AIM: Each line should be copied exactly.

DATASET ENTRIES:
------------------------

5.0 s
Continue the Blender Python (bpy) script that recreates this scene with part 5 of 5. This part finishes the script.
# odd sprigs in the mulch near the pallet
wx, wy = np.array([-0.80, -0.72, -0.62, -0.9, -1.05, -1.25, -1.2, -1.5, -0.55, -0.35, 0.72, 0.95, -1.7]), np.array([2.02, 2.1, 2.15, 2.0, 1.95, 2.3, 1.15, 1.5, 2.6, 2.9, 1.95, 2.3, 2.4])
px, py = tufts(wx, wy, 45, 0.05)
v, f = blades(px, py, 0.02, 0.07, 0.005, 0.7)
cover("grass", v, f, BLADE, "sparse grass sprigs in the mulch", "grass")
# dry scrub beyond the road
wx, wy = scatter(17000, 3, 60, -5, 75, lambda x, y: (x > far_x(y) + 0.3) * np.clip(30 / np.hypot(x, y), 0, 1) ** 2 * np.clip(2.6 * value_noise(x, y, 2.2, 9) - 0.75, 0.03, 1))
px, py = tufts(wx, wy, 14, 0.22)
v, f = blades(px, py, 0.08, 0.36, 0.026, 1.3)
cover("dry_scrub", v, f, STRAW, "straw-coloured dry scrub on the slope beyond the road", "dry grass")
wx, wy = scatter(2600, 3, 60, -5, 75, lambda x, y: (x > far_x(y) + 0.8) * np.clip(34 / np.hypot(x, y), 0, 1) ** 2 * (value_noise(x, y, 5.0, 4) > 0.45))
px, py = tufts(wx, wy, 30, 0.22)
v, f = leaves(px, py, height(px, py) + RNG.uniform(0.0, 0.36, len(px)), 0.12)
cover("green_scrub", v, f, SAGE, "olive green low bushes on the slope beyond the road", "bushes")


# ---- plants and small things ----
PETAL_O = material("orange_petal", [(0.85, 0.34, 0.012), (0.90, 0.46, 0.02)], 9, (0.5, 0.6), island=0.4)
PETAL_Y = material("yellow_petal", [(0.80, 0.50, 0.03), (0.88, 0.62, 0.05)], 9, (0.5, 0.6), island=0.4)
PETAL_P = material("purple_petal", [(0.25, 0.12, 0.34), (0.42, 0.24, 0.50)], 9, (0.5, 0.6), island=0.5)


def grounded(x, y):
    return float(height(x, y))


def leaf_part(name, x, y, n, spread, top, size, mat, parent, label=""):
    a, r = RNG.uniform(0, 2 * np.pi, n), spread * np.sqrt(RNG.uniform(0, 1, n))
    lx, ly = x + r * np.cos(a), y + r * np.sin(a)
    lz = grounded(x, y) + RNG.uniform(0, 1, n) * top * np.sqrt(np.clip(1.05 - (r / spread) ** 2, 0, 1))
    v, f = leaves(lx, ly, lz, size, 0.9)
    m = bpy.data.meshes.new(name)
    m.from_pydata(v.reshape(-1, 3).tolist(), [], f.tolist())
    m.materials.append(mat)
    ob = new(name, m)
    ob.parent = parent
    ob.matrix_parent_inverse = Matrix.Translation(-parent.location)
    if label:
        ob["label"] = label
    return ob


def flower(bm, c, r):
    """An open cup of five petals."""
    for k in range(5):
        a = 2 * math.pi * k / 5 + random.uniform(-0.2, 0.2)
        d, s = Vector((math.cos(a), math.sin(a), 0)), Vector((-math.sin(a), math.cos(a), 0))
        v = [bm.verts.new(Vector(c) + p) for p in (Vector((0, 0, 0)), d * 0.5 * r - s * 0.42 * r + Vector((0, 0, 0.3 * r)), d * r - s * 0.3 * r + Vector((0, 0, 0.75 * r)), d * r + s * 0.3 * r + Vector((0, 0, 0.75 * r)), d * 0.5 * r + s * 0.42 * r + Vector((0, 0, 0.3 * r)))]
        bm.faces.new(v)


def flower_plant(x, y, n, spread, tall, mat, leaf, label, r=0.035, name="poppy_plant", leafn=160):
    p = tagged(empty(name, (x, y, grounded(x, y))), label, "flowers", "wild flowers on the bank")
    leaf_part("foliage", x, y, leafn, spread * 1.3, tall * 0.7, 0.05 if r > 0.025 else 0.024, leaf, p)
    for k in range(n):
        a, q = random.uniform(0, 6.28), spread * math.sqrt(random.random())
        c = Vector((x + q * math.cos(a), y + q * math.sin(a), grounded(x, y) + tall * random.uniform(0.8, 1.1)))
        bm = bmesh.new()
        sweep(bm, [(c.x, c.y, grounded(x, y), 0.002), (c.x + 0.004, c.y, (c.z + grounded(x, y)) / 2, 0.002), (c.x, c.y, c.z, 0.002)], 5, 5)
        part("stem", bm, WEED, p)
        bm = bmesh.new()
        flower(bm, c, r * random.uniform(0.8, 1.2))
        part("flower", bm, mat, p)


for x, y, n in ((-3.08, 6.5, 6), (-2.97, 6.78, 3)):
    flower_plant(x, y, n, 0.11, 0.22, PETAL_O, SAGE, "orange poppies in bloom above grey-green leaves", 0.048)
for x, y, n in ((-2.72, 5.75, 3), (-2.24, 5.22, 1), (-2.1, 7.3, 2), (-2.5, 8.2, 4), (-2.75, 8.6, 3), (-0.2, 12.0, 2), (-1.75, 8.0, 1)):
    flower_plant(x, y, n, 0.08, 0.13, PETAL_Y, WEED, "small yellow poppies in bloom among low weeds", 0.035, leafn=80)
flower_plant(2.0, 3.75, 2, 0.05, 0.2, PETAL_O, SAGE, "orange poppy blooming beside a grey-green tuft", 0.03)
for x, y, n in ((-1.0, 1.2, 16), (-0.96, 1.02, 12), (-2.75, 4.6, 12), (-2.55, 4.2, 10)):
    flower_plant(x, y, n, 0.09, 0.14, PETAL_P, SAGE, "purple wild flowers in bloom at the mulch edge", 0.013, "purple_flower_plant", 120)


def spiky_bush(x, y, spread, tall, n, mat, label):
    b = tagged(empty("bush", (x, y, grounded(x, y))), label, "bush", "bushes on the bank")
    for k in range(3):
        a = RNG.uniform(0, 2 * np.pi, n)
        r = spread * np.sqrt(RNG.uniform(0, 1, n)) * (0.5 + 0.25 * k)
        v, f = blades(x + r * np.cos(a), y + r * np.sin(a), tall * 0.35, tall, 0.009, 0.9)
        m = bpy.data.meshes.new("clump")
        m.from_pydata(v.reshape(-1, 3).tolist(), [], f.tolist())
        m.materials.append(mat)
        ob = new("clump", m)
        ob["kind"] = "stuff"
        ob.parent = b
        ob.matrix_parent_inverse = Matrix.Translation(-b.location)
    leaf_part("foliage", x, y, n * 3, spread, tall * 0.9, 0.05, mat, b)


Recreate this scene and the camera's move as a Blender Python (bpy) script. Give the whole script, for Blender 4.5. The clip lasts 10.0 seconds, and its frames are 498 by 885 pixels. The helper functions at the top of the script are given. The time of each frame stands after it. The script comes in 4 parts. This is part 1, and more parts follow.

------------------------

RESPONSE TO THE TASK:
5.0 s
Continue the Blender Python (bpy) script that recreates this scene with part 5 of 5. This part finishes the script.
# odd sprigs in the mulch near the pallet
wx, wy = np.array([-0.80, -0.72, -0.62, -0.9, -1.05, -1.25, -1.2, -1.5, -0.55, -0.35, 0.72, 0.95, -1.7]), np.array([2.02, 2.1, 2.15, 2.0, 1.95, 2.3, 1.15, 1.5, 2.6, 2.9, 1.95, 2.3, 2.4])
px, py = tufts(wx, wy, 45, 0.05)
v, f = blades(px, py, 0.02, 0.07, 0.005, 0.7)
cover("grass", v, f, BLADE, "sparse grass sprigs in the mulch", "grass")
# dry scrub beyond the road
wx, wy = scatter(17000, 3, 60, -5, 75, lambda x, y: (x > far_x(y) + 0.3) * np.clip(30 / np.hypot(x, y), 0, 1) ** 2 * np.clip(2.6 * value_noise(x, y, 2.2, 9) - 0.75, 0.03, 1))
px, py = tufts(wx, wy, 14, 0.22)
v, f = blades(px, py, 0.08, 0.36, 0.026, 1.3)
cover("dry_scrub", v, f, STRAW, "straw-coloured dry scrub on the slope beyond the road", "dry grass")
wx, wy = scatter(2600, 3, 60, -5, 75, lambda x, y: (x > far_x(y) + 0.8) * np.clip(34 / np.hypot(x, y), 0, 1) ** 2 * (value_noise(x, y, 5.0, 4) > 0.45))
px, py = tufts(wx, wy, 30, 0.22)
v, f = leaves(px, py, height(px, py) + RNG.uniform(0.0, 0.36, len(px)), 0.12)
cover("green_scrub", v, f, SAGE, "olive green low bushes on the slope beyond the road", "bushes")


# ---- plants and small things ----
PETAL_O = material("orange_petal", [(0.85, 0.34, 0.012), (0.90, 0.46, 0.02)], 9, (0.5, 0.6), island=0.4)
PETAL_Y = material("yellow_petal", [(0.80, 0.50, 0.03), (0.88, 0.62, 0.05)], 9, (0.5, 0.6), island=0.4)
PETAL_P = material("purple_petal", [(0.25, 0.12, 0.34), (0.42, 0.24, 0.50)], 9, (0.5, 0.6), island=0.5)


def grounded(x, y):
    return float(height(x, y))


def leaf_part(name, x, y, n, spread, top, size, mat, parent, label=""):
    a, r = RNG.uniform(0, 2 * np.pi, n), spread * np.sqrt(RNG.uniform(0, 1, n))
    lx, ly = x + r * np.cos(a), y + r * np.sin(a)
    lz = grounded(x, y) + RNG.uniform(0, 1, n) * top * np.sqrt(np.clip(1.05 - (r / spread) ** 2, 0, 1))
    v, f = leaves(lx, ly, lz, size, 0.9)
    m = bpy.data.meshes.new(name)
    m.from_pydata(v.reshape(-1, 3).tolist(), [], f.tolist())
    m.materials.append(mat)
    ob = new(name, m)
    ob.parent = parent
    ob.matrix_parent_inverse = Matrix.Translation(-parent.location)
    if label:
        ob["label"] = label
    return ob


def flower(bm, c, r):
    """An open cup of five petals."""
    for k in range(5):
        a = 2 * math.pi * k / 5 + random.uniform(-0.2, 0.2)
        d, s = Vector((math.cos(a), math.sin(a), 0)), Vector((-math.sin(a), math.cos(a), 0))
        v = [bm.verts.new(Vector(c) + p) for p in (Vector((0, 0, 0)), d * 0.5 * r - s * 0.42 * r + Vector((0, 0, 0.3 * r)), d * r - s * 0.3 * r + Vector((0, 0, 0.75 * r)), d * r + s * 0.3 * r + Vector((0, 0, 0.75 * r)), d * 0.5 * r + s * 0.42 * r + Vector((0, 0, 0.3 * r)))]
        bm.faces.new(v)


def flower_plant(x, y, n, spread, tall, mat, leaf, label, r=0.035, name="poppy_plant", leafn=160):
    p = tagged(empty(name, (x, y, grounded(x, y))), label, "flowers", "wild flowers on the bank")
    leaf_part("foliage", x, y, leafn, spread * 1.3, tall * 0.7, 0.05 if r > 0.025 else 0.024, leaf, p)
    for k in range(n):
        a, q = random.uniform(0, 6.28), spread * math.sqrt(random.random())
        c = Vector((x + q * math.cos(a), y + q * math.sin(a), grounded(x, y) + tall * random.uniform(0.8, 1.1)))
        bm = bmesh.new()
        sweep(bm, [(c.x, c.y, grounded(x, y), 0.002), (c.x + 0.004, c.y, (c.z + grounded(x, y)) / 2, 0.002), (c.x, c.y, c.z, 0.002)], 5, 5)
        part("stem", bm, WEED, p)
        bm = bmesh.new()
        flower(bm, c, r * random.uniform(0.8, 1.2))
        part("flower", bm, mat, p)


for x, y, n in ((-3.08, 6.5, 6), (-2.97, 6.78, 3)):
    flower_plant(x, y, n, 0.11, 0.22, PETAL_O, SAGE, "orange poppies in bloom above grey-green leaves", 0.048)
for x, y, n in ((-2.72, 5.75, 3), (-2.24, 5.22, 1), (-2.1, 7.3, 2), (-2.5, 8.2, 4), (-2.75, 8.6, 3), (-0.2, 12.0, 2), (-1.75, 8.0, 1)):
    flower_plant(x, y, n, 0.08, 0.13, PETAL_Y, WEED, "small yellow poppies in bloom among low weeds", 0.035, leafn=80)
flower_plant(2.0, 3.75, 2, 0.05, 0.2, PETAL_O, SAGE, "orange poppy blooming beside a grey-green tuft", 0.03)
for x, y, n in ((-1.0, 1.2, 16), (-0.96, 1.02, 12), (-2.75, 4.6, 12), (-2.55, 4.2, 10)):
    flower_plant(x, y, n, 0.09, 0.14, PETAL_P, SAGE, "purple wild flowers in bloom at the mulch edge", 0.013, "purple_flower_plant", 120)


def spiky_bush(x, y, spread, tall, n, mat, label):
    b = tagged(empty("bush", (x, y, grounded(x, y))), label, "bush", "bushes on the bank")
    for k in range(3):
        a = RNG.uniform(0, 2 * np.pi, n)
        r = spread * np.sqrt(RNG.uniform(0, 1, n)) * (0.5 + 0.25 * k)
        v, f = blades(x + r * np.cos(a), y + r * np.sin(a), tall * 0.35, tall, 0.009, 0.9)
        m = bpy.data.meshes.new("clump")
        m.from_pydata(v.reshape(-1, 3).tolist(), [], f.tolist())
        m.materials.append(mat)
        ob = new("clump", m)
        ob["kind"] = "stuff"
        ob.parent = b
        ob.matrix_parent_inverse = Matrix.Translation(-b.location)
    leaf_part("foliage", x, y, n * 3, spread, tall * 0.9, 0.05, mat, b)


Recreate this scene and the camera's move as a Blender Python (bpy) script. Give the whole script, for Blender 4.5. The clip lasts 10.0 seconds, and its frames are 498 by 885 pixels. The helper functions at the top of the script are given. The time of each frame stands after it. The script comes in 4 parts. This is part 1, and more parts follow.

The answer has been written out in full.